We then have a conversation about representation, attrition, rate of promotion and the ratings Black employees are given when assessing progress. We then compare if they are statistically different than the metrics for the majority of the population that works there.

That is where it matters what the company’s appetite is, as solutions can range from something as benign as making sure the company brings in diverse talent for interviews to something truly impactful like holding board seats for Black members or making representation and promotion influence compensation. WW’s board of directors didn’t diversify by accident. Our Executive Committee didn’t either. It was an identified need and a conscious action. And we are going further to impact the entire organization.

What actions can corporate America take right now?

Racism is a systemic issue, and one of the biggest systems on the planet is corporate America. This is why corporate America simply must be a big part of the solution.

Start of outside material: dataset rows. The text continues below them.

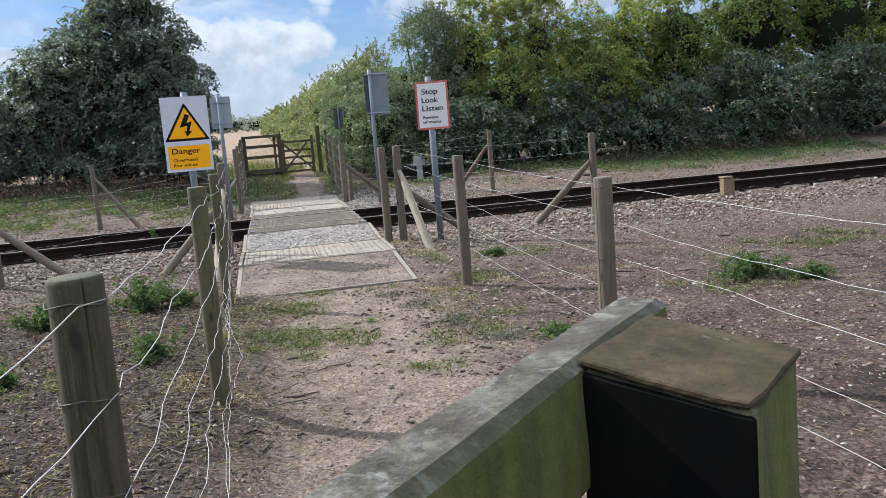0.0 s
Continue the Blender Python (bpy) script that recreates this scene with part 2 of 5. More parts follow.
def p_ground(n):
    o = n.coord()
    x, y, z = n.split(o)
    wob = n.math("MULTIPLY", n.math("SUBTRACT", n.noise(o, 0.9, 5.0, 0.6), 0.5), 1.6)
    xw, yw = n.math("ADD", x, wob), n.math("ADD", y, wob)
    big, mid, small, grit = n.noise(o, 0.7, 5.0, 0.6), n.noise(o, 4.0, 6.0, 0.65), n.noise(o, 28.0, 6.0, 0.7), n.noise(o, 140.0, 3.0, 0.7)
    soil = n.ramp(mid, [(0.28, (0.050, 0.031, 0.026)), (0.5, (0.096, 0.064, 0.051)), (0.72, (0.155, 0.110, 0.088))])
    soil = n.mix(n.ramp(small, [(0.38, 0.9), (0.54, 0.0)]), soil, (0.035, 0.023, 0.017))
    soil = n.mix(n.ramp(grit, [(0.6, 0.0), (0.72, 0.55)]), soil, (0.34, 0.29, 0.24))
    track = n.ramp(mid, [(0.3, (0.13, 0.093, 0.071)), (0.55, (0.232, 0.175, 0.137)), (0.75, (0.32, 0.25, 0.20))])
    track = n.mix(n.ramp(small, [(0.3, 0.6), (0.46, 0.0)]), track, (0.12, 0.085, 0.062))
    track = n.mix(n.ramp(grit, [(0.58, 0.0), (0.72, 0.5)]), track, (0.47, 0.41, 0.34))
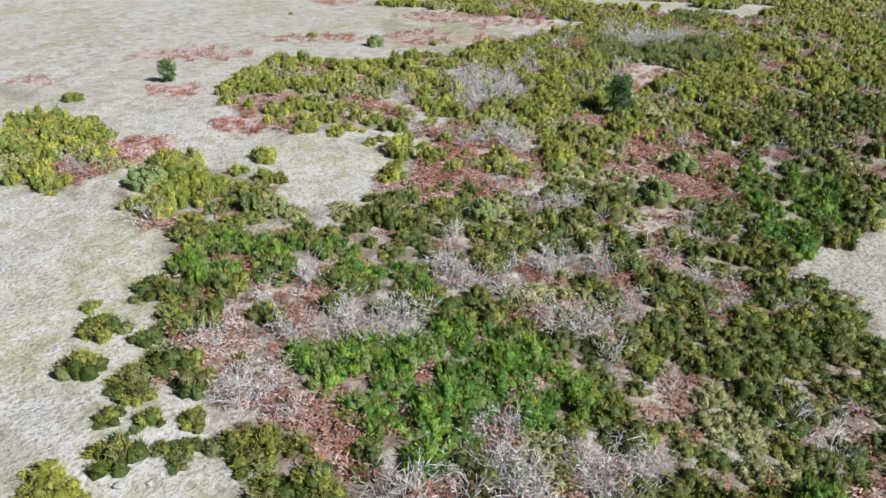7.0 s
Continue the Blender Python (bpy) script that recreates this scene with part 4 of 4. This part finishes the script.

The first step is to make Black people feel seen and heard. Whereas corporations may have been hesitant to specifically target Black employees for hiring and promotion a few short weeks ago, it is now not only accepted, but expected. Organizations must support Black employees professionally and mentally as well as in their communities to combat racism. It’s no longer enough to say “diversity matters.” From jobs to opportunities, financial progression and promotions, companies play a big role in the outcome of all of this. And it starts with conversations they are all having right now.

I’m not a fan of hashtags, but if using #blacklivesmatter can help organizations connect with Black employees, it’s a first step. We have to go further, though, and get beyond the hashtags and slogans to true and lasting change.

In hiring, you have to be intentional and make the commitment. Do not be content with saying, “We can’t find them.” Of course you can. Require recruitment partners to bring you viable Black candidates or hire a search firm that specializes in Black recruitment. Engage with digital platforms that have a ready-made pool of Black talent. Fund a scholarship at one of the many historically Black colleges and universities (HBCUs) that includes an internship and possibility for hire upon graduation. Establish a work-study program with an HBCU. Consider engaging with organizations such as Black Girls Code, the National Society of Black Engineers or the National Black MBA Association. Ask your Black employees to mine their own networks and provide a referral bonus when they do.

When it comes to promotion, corporations absolutely need to start programs for Black development. Unapologetically. Call it whatever you like; it could be “RISE” or “IMPACT.” What matters here is setting a goal of identifying and developing talent so that Black employees can meet their full potential, free from obstacles and outcomes that are possibly racist. I go back and forth on the viability of forced mentorship, but intentional connections and awareness can work. Consider putting in a program that pairs Black employees with senior executives for virtual chats over coffee. Accountability is also key, and companies should consider solidifying hiring and promotion metrics the leadership team has to meet that impact their ratings and compensation.

Importantly, don’t create and implement Black programs and initiatives in a vacuum. Invite Black employees to have a conversation and involve them in crafting solutions. Crowdsource ideas and flesh out the ones that make the most sense and are the most impactful for employees and communities.

What guidance can you give other Black executives in these times?

A couple weeks ago, we were thrust into the role of being the Black voice to all people. If you have the position, speak loudly and directly on behalf of the Black employees in your organization and in your communities, with no apologies and in no uncertain terms. At the same time, you’ve got to bring the majority along with you. You want them to be allies...accomplices. This may require a lot of explaining, translating and guiding while balancing the very real and strong emotions we are feeling as Black people ourselves. But moving the needle requires we all be courageous and intentional in our actions and conversations for lasting change. We achieved these positions of influence in order to use that on behalf of those who don’t have as much of it. Yes, it is exhausting. But we cannot get tired.